Вот остроумно-фальшиво поёт пришедшая из Ма-моновской студии Елизавета Ляуданская романс «Я вас любил, любовь ещё, быть может…». Только человеку с врождённым артистизмом можно было поручить роль Змеюкиной, в которой при иных данных так легко превратить пошлость героини в пошлость исполнения. Реплики Змеюкиной: «Мне душно! Дайте мне атмосферы! Возле вас я задыхаюсь», — требуют от актрисы сразу и чувства правды, и художественного вкуса, и юмора, и меры, и таланта чуть-чуть эксцентрического. Иначе это будет не Чехов… Вот и другие новички в студии и «старые», оставшиеся в ней мансуровцы: Ксения Котлубай — режиссёр «Свадьбы», Татьяна Шухмина — злая, сварливая скандалистка госпожа Жигалова, Борис Захава — матрос Мозговой, Иван Кудрявцев — Эпаминонд Апломбов и др.
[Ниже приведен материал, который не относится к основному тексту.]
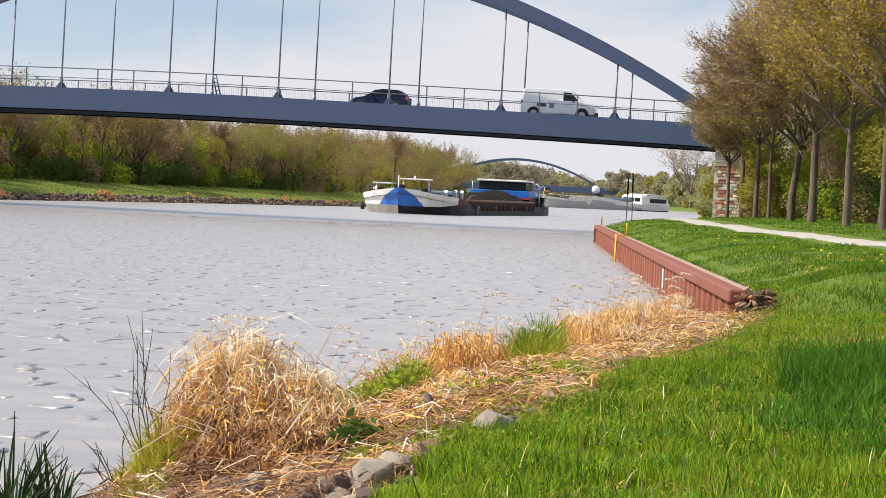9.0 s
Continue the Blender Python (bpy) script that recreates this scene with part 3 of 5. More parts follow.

Тут колючий, проницательный Иосиф Толчанов — прощелыга, жулик Нюнин, с достоинством объявляющий, наконец, о прибытии давно ожидаемого генерала, без которого свадьба не свадьба… Тут, наконец, и сам мнимый генерал Ревунов-Караулов, мягкий, с большим чувством доброго юмора молодой Осип Басов.

Образ Ревунова-Караулова Вахтангов строит на резком контрасте с мещанским паноптикумом. Смущённый торжественным приёмом, этот нечаянно попавший на свадьбу гость, лишённый наглого апломба, присущего мещанам, поэтически влюблённый в морскую службу, захмелев, неожиданно утомляет всех собравшихся многословными воспоминаниями о флоте, а затем, когда до его сознания доходят слова Настасьи Тимофеевны: «Генерал, а безобразите… Постыдились бы на старости лет!» — он трогательно-чистосердечно отводит неуместные почести, а вместе с тем и претензии: «Я не генерал…»

Летят оскорбления: «Ежели не генерал, то за что же вы деньги взяли?..», «Позвольте, однако… Вы ведь получили от Андрея Андреевича 25 рублей?»

Человек, «как кур в ощип», попал в руки подхалимов, обернувшихся шакалами, тупых, злых мещан. Тут раскрывается до конца драматическая тема. Вахтангов требует от Басова, чтобы тот изо всех сил души произносил горячий монолог незаслуженно униженного честного человека.

И заключительную фразу: «Человек, выведи меня! Че-ло-ве-ек!» — Басов поднимает до крика, переходящего в вопль, полный боли и гнева, Грозное обобщение разрывает ткань мелкого бытового правдоподобия и потрясает. Возникает ощущение, что капитан зовёт на помощь Человека с большой буквы. От имени задыхающегося, душевного, глубоко раненного простого гражданина он призывает вывести людей из этого кошмарного общества свиных рыл, защитить попранное человеческое достоинство и честь.

Забавный скандал, происшедший на мещанской свадьбе, перерастает в трагическое событие. «В „Свадьбе“ есть „Пир во время чумы“, — записывает Вахтангов. — Эти зачумлённые уже не знают, что чума прошла, что человечество раскрепощается…»

Чеховская «Свадьба» в его руках открыто, сатирически-подчёркнуто разит психологию обывателя, обличая пошлость его душевного мира. Приёмы постановщика на этот раз подобны обнажённой шпаге в бою.

Кое-что неизбежно остаётся в игре актёров сыроватым, схематичным. Режиссёр не может сделать больше того, на что способны исполнители. Кое в чём упрощённо прямолинейны, схематичны приёмы самого Вахтангова, ищущего новых, бьющих в цель, резких театральных форм и ярких красок. Это происходит в годы, когда Владимир Маяковский «шершавым языком плаката» вылизывает «чахоткины плевки» и яростно, наотмашь, дерётся в «Окнах РОСТА» с многочисленными внешними и внутренними врагами молодой советской власти; в годы широкого распространения театральных однодневок-«агиток»; в годы, когда обнажённая агитационность и плакатность не считаются пороком и на сцене, — не может быть порочным обнажённое, злободневное, необходимое оружие. Одним словом, некоторая упрощённость вахтанговской «Свадьбы» объясняется так же веяниями дня.